SF Crime Study: "Today's Shooter Is Tomorrow's Victim"
Posted: 9:29 pm PST November 9, 2008Updated: 7:52 pm PST November 10, 2008
SAN FRANCISCO -- A UC Berkeley study has found that nearly half – 47 percent – of the 98 homicides in San Francisco in 2007 were gang-related and that the vast majority of the victims were men who were either African-American or Latino.The results of the study by the Berkeley Center for Criminal Justice, a research group at the UC Berkeley School of Law, were released at a recent crime summit and published by the San Francisco Chronicle. The research gave an inside look into the violent underbelly of San Francisco.

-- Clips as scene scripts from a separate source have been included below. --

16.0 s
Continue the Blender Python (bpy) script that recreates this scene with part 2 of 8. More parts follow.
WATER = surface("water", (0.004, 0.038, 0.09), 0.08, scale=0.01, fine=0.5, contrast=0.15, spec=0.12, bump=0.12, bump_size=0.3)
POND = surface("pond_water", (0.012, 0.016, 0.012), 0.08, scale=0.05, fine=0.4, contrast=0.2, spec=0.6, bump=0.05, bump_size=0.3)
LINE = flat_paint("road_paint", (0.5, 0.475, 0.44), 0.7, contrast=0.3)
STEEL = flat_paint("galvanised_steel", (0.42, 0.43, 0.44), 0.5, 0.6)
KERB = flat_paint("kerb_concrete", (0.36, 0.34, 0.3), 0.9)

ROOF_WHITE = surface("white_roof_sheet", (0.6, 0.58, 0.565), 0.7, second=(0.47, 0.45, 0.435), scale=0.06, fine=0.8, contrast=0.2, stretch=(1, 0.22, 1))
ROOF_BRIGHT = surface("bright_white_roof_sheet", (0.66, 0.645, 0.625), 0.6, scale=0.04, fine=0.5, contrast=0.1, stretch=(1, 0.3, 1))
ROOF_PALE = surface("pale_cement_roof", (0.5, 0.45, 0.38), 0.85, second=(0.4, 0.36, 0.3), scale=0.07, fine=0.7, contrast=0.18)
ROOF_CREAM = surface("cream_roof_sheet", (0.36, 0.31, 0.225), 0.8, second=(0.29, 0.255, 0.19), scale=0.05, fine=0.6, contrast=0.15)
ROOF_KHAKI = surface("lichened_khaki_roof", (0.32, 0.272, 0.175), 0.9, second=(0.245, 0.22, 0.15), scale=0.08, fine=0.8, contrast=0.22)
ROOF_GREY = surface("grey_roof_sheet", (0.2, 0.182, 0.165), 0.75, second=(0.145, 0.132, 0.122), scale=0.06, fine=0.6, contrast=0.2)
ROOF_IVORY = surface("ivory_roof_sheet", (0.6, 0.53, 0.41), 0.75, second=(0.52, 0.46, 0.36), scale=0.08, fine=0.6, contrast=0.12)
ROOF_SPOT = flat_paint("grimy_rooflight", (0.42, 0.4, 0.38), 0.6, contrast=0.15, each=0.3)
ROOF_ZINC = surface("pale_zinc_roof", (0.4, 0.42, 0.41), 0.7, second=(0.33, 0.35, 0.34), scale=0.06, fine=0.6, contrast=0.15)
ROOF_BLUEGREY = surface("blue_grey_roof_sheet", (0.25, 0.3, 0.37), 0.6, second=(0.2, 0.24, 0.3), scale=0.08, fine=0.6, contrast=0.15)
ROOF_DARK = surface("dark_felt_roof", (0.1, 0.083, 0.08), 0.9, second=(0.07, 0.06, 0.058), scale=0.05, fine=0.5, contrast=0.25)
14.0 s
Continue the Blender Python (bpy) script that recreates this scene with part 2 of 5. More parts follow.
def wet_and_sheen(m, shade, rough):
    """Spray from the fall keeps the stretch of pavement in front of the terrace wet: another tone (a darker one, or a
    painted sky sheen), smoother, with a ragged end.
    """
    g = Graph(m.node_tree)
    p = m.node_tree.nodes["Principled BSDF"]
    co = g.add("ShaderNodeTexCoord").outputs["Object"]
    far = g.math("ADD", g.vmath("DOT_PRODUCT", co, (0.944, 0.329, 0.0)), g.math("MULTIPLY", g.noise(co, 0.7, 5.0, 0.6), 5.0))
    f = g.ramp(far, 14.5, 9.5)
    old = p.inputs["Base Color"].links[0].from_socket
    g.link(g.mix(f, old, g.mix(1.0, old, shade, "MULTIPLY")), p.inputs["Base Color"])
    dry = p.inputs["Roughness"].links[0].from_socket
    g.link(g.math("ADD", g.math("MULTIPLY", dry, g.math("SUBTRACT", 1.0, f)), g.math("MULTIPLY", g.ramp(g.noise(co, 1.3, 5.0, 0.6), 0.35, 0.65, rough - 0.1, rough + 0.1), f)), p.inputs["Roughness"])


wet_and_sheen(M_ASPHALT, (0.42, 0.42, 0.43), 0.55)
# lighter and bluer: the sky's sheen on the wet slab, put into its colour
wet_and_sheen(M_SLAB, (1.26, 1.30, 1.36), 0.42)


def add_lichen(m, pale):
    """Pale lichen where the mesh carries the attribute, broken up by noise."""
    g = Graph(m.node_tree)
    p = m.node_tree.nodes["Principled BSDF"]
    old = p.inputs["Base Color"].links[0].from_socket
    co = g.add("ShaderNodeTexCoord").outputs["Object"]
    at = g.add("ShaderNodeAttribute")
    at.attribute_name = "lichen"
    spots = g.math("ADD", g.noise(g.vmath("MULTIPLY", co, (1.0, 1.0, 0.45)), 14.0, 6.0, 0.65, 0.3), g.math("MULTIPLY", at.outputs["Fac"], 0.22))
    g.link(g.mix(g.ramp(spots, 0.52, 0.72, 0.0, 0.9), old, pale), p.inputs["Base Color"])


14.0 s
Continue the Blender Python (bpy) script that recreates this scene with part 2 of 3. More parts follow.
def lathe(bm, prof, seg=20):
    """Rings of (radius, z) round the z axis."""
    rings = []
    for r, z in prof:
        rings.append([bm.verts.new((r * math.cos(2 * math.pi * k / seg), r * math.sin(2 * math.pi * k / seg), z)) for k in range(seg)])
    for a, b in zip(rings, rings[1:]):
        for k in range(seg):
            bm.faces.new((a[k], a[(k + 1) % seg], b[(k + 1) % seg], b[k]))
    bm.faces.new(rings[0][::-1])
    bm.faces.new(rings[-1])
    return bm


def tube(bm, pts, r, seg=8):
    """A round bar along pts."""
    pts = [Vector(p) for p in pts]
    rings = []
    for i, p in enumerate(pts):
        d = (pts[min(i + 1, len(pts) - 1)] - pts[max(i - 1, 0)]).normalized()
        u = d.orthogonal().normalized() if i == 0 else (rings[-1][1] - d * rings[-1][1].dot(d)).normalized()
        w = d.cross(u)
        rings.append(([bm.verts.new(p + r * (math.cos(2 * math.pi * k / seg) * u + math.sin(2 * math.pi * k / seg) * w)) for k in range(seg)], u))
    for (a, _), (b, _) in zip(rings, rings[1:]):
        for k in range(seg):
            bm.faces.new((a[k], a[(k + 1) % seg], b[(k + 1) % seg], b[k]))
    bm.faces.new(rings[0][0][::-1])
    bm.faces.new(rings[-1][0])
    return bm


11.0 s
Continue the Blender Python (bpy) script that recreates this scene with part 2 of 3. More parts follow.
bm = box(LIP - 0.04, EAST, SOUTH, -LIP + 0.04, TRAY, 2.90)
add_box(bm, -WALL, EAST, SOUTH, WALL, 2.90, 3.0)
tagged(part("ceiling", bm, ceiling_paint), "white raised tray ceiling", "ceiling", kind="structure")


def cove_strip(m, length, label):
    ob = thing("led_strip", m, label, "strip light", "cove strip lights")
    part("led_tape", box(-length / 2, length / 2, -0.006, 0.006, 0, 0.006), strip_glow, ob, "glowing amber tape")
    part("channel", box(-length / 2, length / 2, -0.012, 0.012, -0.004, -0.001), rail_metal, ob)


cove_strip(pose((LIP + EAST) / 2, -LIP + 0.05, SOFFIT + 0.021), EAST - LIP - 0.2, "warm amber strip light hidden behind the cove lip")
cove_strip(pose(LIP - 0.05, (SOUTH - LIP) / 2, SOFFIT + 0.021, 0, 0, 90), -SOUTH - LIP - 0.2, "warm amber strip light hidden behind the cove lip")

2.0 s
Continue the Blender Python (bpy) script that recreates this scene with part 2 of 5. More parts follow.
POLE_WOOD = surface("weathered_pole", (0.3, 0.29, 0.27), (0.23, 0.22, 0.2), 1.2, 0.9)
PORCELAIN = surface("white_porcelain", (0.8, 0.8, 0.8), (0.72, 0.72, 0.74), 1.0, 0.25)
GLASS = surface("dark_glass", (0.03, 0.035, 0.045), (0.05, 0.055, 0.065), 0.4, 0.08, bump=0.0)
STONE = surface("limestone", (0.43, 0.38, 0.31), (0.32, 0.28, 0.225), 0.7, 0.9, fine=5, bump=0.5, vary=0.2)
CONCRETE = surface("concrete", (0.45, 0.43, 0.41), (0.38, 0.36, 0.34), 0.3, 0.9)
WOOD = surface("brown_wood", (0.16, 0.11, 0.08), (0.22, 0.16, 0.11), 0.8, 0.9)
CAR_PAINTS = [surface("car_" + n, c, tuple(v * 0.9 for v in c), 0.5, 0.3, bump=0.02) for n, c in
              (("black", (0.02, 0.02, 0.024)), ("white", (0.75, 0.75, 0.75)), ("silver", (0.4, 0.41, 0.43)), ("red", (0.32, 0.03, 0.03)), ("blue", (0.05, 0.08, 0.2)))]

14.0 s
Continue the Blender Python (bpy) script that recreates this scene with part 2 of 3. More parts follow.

It's a world where suspect and victim often have had run-ins with police and had previously served time for violent crime."Today's shooter is tomorrow's victim," David Onek, the study's executive director and a member of the San Francisco Police Commission, told the paper. "A small number of individuals in a small number of places are responsible for a disproportionate share of the violence."The study found that:
- Nearly three-fourths of the 38 suspects arrested so far in the 2007 SF homicide cases had criminal records
- The average suspect had 12 previous arrests.
- Almost 90 percent of victims in 2007 were men, and nearly 90 percent were nonwhite.
- A suspect or victim's gang membership was the suspected motive in 47 percent of the 2007 homicides.
- More than one-third of the 375 fatal and nonfatal shootings last year were in an area that covered just 2 percent of the city's 47 square miles.